Munitis avisó en el minuto 65 al golpear mal en boca de gol un magnífico pase de Serrano que se comió Marcelo. El brasileño también nos avisó: es alarmantemente liviano en defensa. Como el entrenador no le permite subir la banda, sus intervenciones no son otra cosa que un escaparate de sus defectos.

Poco después, en la enésima caída de un racinguista en busca del penalti, el árbitro picó. Diarra le arrebató el balón a Scaloni, pero el argentino se retorció con arte. Garay transformó.

Lo que siguió fue un retrato. Capello, que ya había dado entrada a Guti por Raúl, incorporó a Mejía en lugar de Robinho. Con la Liga en juego y la victoria por decidir, retiraba a un delantero por un central, uno de esos gestos que ofenden la grandeza de un club. Y el asunto es más truculento: hacía rato que Emerson cojeaba. El castigo fue implacable: Garay marcó el segundo gol en el segundo penalti a favor del Racing, justo esta vez.

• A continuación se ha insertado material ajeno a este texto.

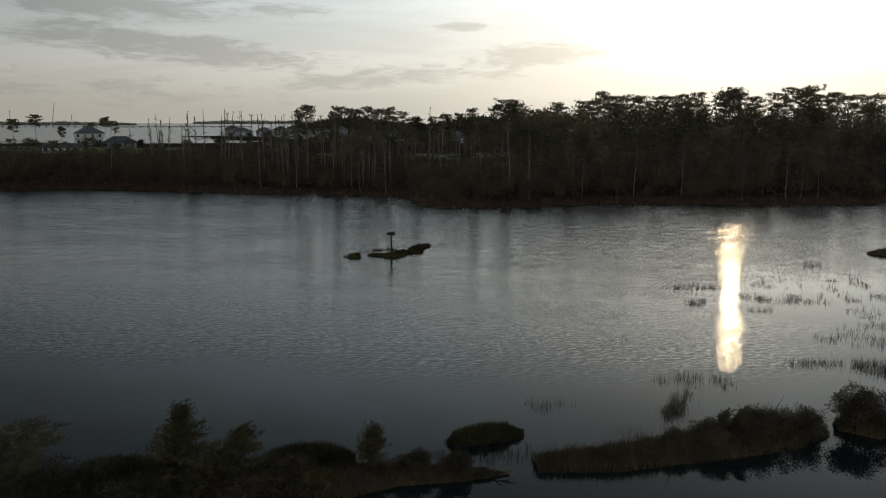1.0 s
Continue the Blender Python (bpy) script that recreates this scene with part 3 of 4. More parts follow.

Hace unos días el Washington Post hizo que uno de los mejores violinistas del mundo tocara en el metro en hora punta para comprobar la sensibilidad artística de la gente. El músico pasó inadvertido, nadie se detuvo, sólo un niño al que su madre metió prisa. En el Madrid sucede exactamente lo contrario. Es la mediocridad la que ya no llama la atención. Pasamos de largo y alguien debería detenerse.